Russian authorities say activists involved in a Greenpeace protest over Arctic oil drilling could face new charges.
Russian Investigative Committee spokesman Vladimir Markin said on October 24 that investigators are not excluding the possibility of charging some of the 28 Greenpeace activists and two journalists with violence against officials.
"It is obvious that there was nothing even remotely close to peaceful activities in this story. The behavior of the suspects after their detention does not help to establish the truth in this case either," Markin said.
"The investigators are not excluding the possibility of charging a number of the involved people of further grave violations, namely we are talking about article 318 of the Criminal Code of the Russian Federation that deals with acts of violence against official authorities."
Markin's statement comes a day after he announced that existing charges against the activists had been changed from piracy, which carries a maximum jail sentence of 15 years, to hooliganism, which carries a maximum punishment of seven years.
The lawyer for the Greenpeace activists said on October 24 that both the hooliganism and piracy charges were “absurd.”
Aleksandr Lyashenko also said that he and the rest of the legal team defending the activists have not been kept properly informed of the changing charges against them.
"Nobody has either invited us to or informed us about any procedural considerations regarding the change of the charges or possibly the means of detention. Nothing of the sort has taken place up to this moment," Lyashenko said.
Also on October 23, the U.S. State Department spokeswoman Marie Harf told journalists in Washington that the U.S. will be monitoring closely the investigation of the case against the Greenpeace activists.
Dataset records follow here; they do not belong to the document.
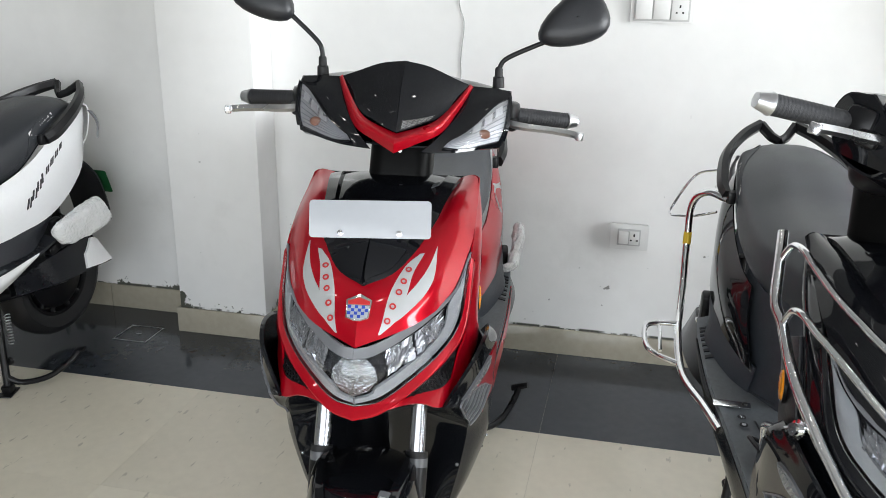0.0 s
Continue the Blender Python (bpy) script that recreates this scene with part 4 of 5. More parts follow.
    P("tail_block", skin(bmesh.new(), Surf([[(0.10, 0.09, 0.925), (0.08, 0, 0.935), (0.10, -0.09, 0.925)], [(-0.02, 0.055, 0.90), (-0.03, 0, 0.905), (-0.02, -0.055, 0.90)], [(-0.01, 0.05, 0.80), (-0.02, 0, 0.80), (-0.01, -0.05, 0.80)], [(0.10, 0.09, 0.74), (0.08, 0, 0.73), (0.10, -0.09, 0.74)]]), 0.006, 14, 10, (0, 1), (0, 1), 0, L), paint, "painted tail end")
    # rear mudguard and plate
    guard = P("rear_mudguard", skin(bmesh.new(), Surf([[(0.10, 0.085, 0.74), (0.09, 0, 0.75), (0.10, -0.085, 0.74)], [(0.00, 0.085, 0.64), (-0.01, 0, 0.65), (0.00, -0.085, 0.64)], [(-0.04, 0.090, 0.52), (-0.055, 0, 0.525), (-0.04, -0.090, 0.52)], [(-0.055, 0.085, 0.44), (-0.07, 0, 0.44), (-0.055, -0.085, 0.44)]]), 0.006, 16, 8, (0, 1), (0, 1), 0, L), M_PLASTIC, "black rear mudguard")
    P("rear_plate", prism(bmesh.new(), rounded(0.20, 0.10, 0.006), 0.002, facing(Vector((-0.045, 0, 0.60)), (-0.85, 0, 0.30))), M_GREEN, "small green rear plate", False, guard)

    # frame, rear wheel, swing arm and centre stand
    bm = bmesh.new()
    tube(bm, [(0.225, 0.072, 0.288), (0.45, 0.078, 0.31), (0.66, 0.07, 0.34)], 0.022, 10, 14)
    tube(bm, [(0.225, -0.072, 0.288), (0.45, -0.078, 0.31), (0.66, -0.07, 0.34)], 0.022, 10, 14)
    P("swing_arm", bm, M_FRAME)
    for g in (1, -1):
        P("rear_shock", tube(bmesh.new(), [(0.235, g * 0.105, 0.30), (0.26, g * 0.11, 0.47), (0.28, g * 0.11, 0.66)], 0.017, 10, 12), M_FRAME)
        sp = bmesh.new()
        tube(sp, [(0.245 + 0.030 * t, g * 0.1085 + 0.025 * math.cos(t * 52), 0.35 + 0.24 * t) for t in np.linspace(0, 1, 90)], 0.004, 6, 180)
        P("shock_spring", sp, M_FRAME)
    P("under_tray", skin(bmesh.new(), Surf([[(0.55, 0.16, 0.40), (0.55, 0, 0.38), (0.55, -0.16, 0.40)], [(0.95, 0.185, 0.335), (0.95, 0, 0.30), (0.95, -0.185, 0.335)], [(1.38, 0.14, 0.31), (1.38, 0, 0.29), (1.38, -0.14, 0.31)]]), 0.01, 14, 8, (0, 1), (0, 1), 0, L), M_FRAME, "black underside of the footboard")
    P("inner_fender", skin(bmesh.new(), Surf([[(1.50, 0.11, 0.66), (1.49, 0, 0.67), (1.50, -0.11, 0.66)], [(1.400, 0.09, 0.54), (1.375, 0, 0.55), (1.400, -0.09, 0.54)], [(1.390, 0.08, 0.42), (1.365, 0, 0.42), (1.390, -0.08, 0.42)], [(1.400, 0.075, 0.300), (1.375, 0, 0.300), (1.400, -0.075, 0.300)]]), 0.006, 16, 10, (0, 1), (0, 1), 0, L), M_BLACKGLOSS, "black splash guard behind the front wheel")
    P("nose_underside", skin(bmesh.new(), Surf([[(1.60, 0.10, 0.655), (1.635, 0, 0.650), (1.60, -0.10, 0.655)], [(1.50, 0.14, 0.665), (1.50, 0, 0.670), (1.50, -0.14, 0.665)]]), 0.005, 6, 8, (0, 1), (0, 1), 0, L), M_FRAME)
    wheel(sc, "rear_wheel", pose(0.225, 0, 0.288, 90), 0.105, "rear wheel with a black cast rim", False)
    stand = P("centre_stand", tube(bmesh.new(), [(0.614, 0.12, 0.17), (0.614, -0.12, 0.17)], 0.009, 8, 4), M_FRAME, "black tubular centre stand")
    for g in (1, -1):
        P("stand_leg", tube(bmesh.new(), [(0.600, g * 0.115, 0.30), (0.615, g * 0.125, 0.16), (0.628, g * 0.138, 0.015)], 0.013, 10, 14), M_FRAME, "", True, stand)
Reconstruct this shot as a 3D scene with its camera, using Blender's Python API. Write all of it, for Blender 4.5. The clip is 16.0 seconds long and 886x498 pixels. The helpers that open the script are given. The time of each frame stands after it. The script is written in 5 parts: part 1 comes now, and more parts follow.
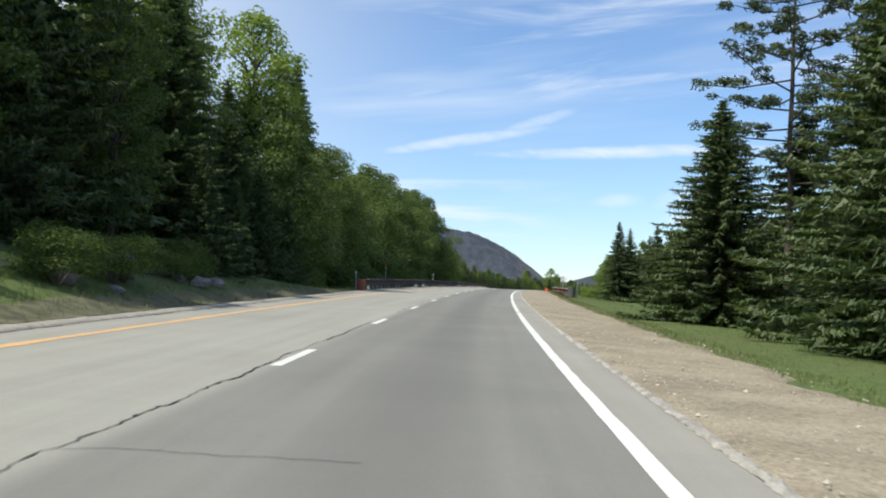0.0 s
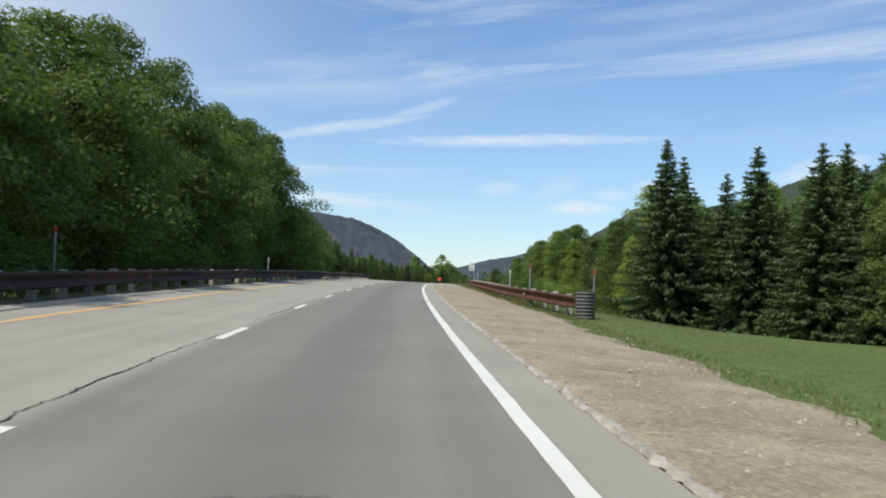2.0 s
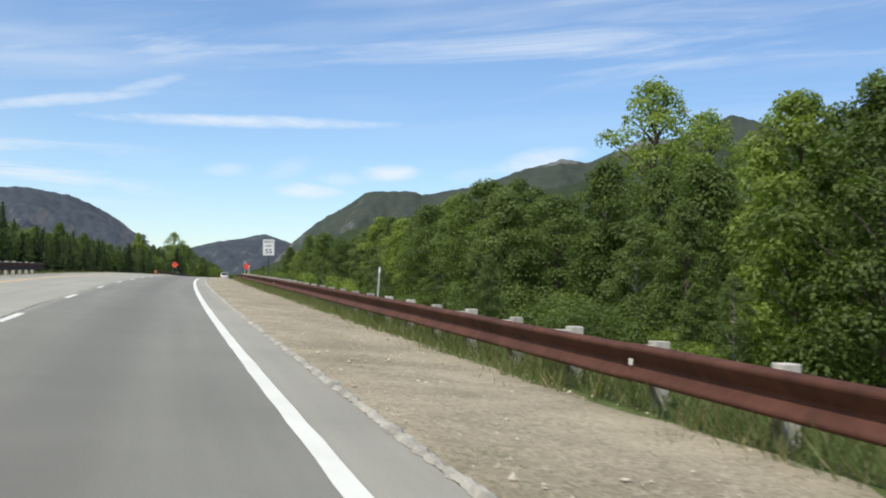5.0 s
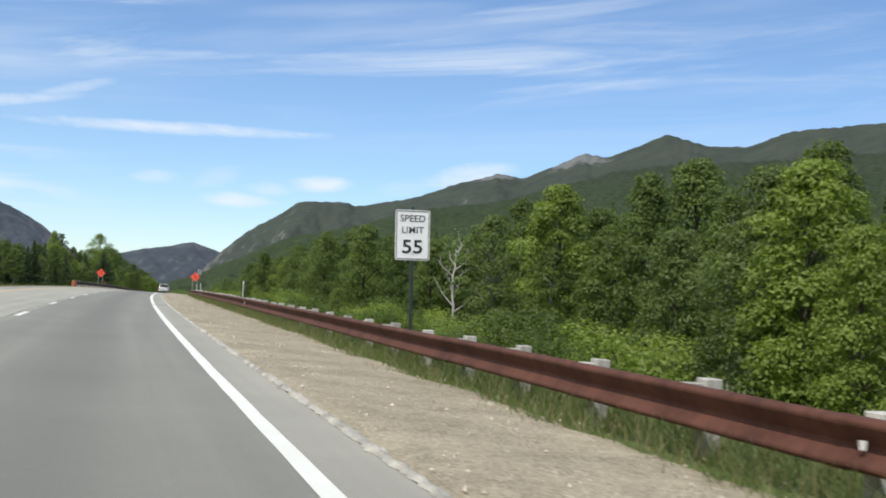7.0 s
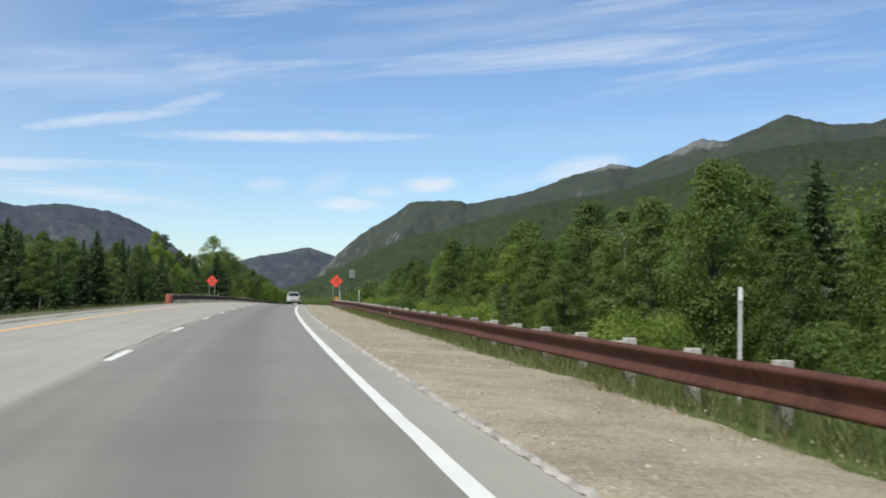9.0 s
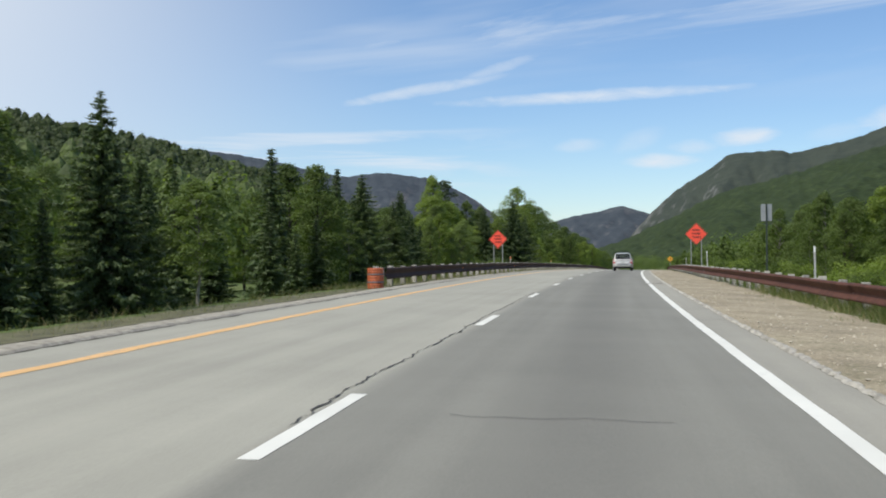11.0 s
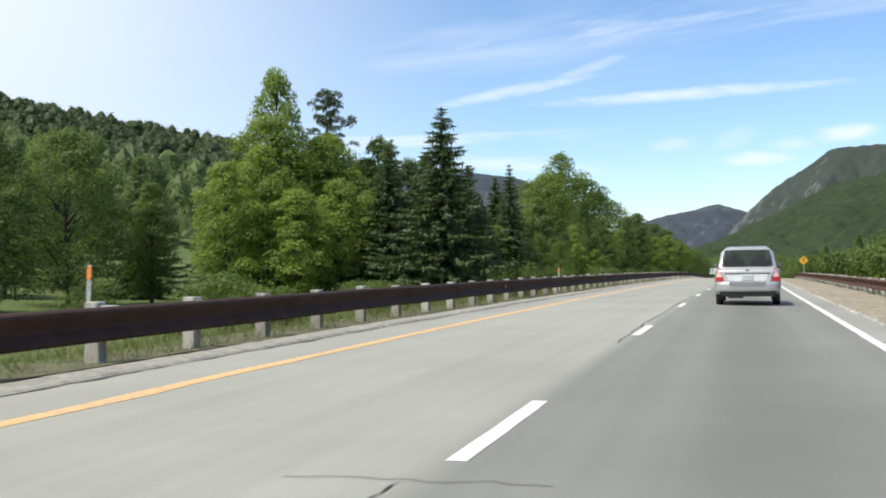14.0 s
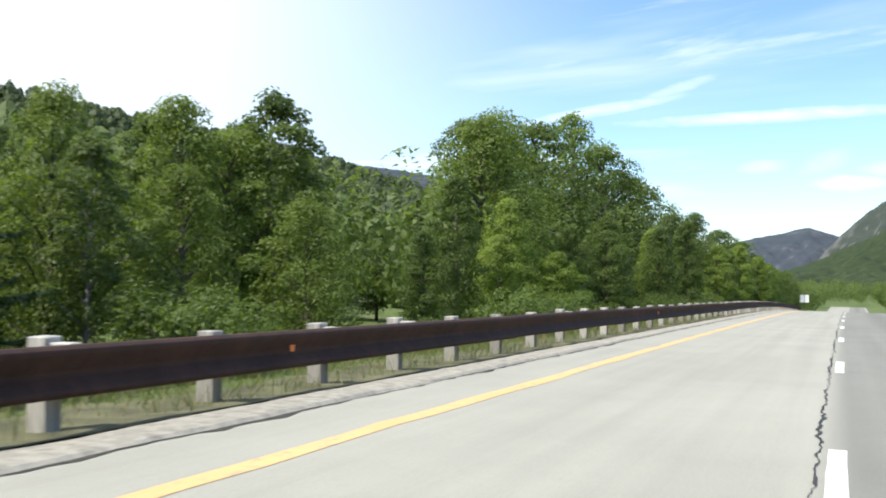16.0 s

Harf added that the U.S. authorities believe that "the purpose and nature of the actions taken by the defendants in attempting a peaceful protest should be fully taken into account as the Russian investigation proceeds.
Two Greenpeace activists detained by Russian authorities are American citizens, and Harf said U.S. diplomats had visited both of them since their detention.
Meanwhile, Russia said on October 23 that it would not take part in a case filed with the International Tribunal for the Law of the Sea in which the Dutch government is seeking the release of the activists pending trial.
The Greenpeace activists and two journalists, including citizens of 18 countries, have been held in Russia since their ship, the Dutch-flagged "Arctic Sunrise," was seized by the Russian Coast Guard after activists tried to scale a Gazprom offshore drilling platform in the Arctic in September.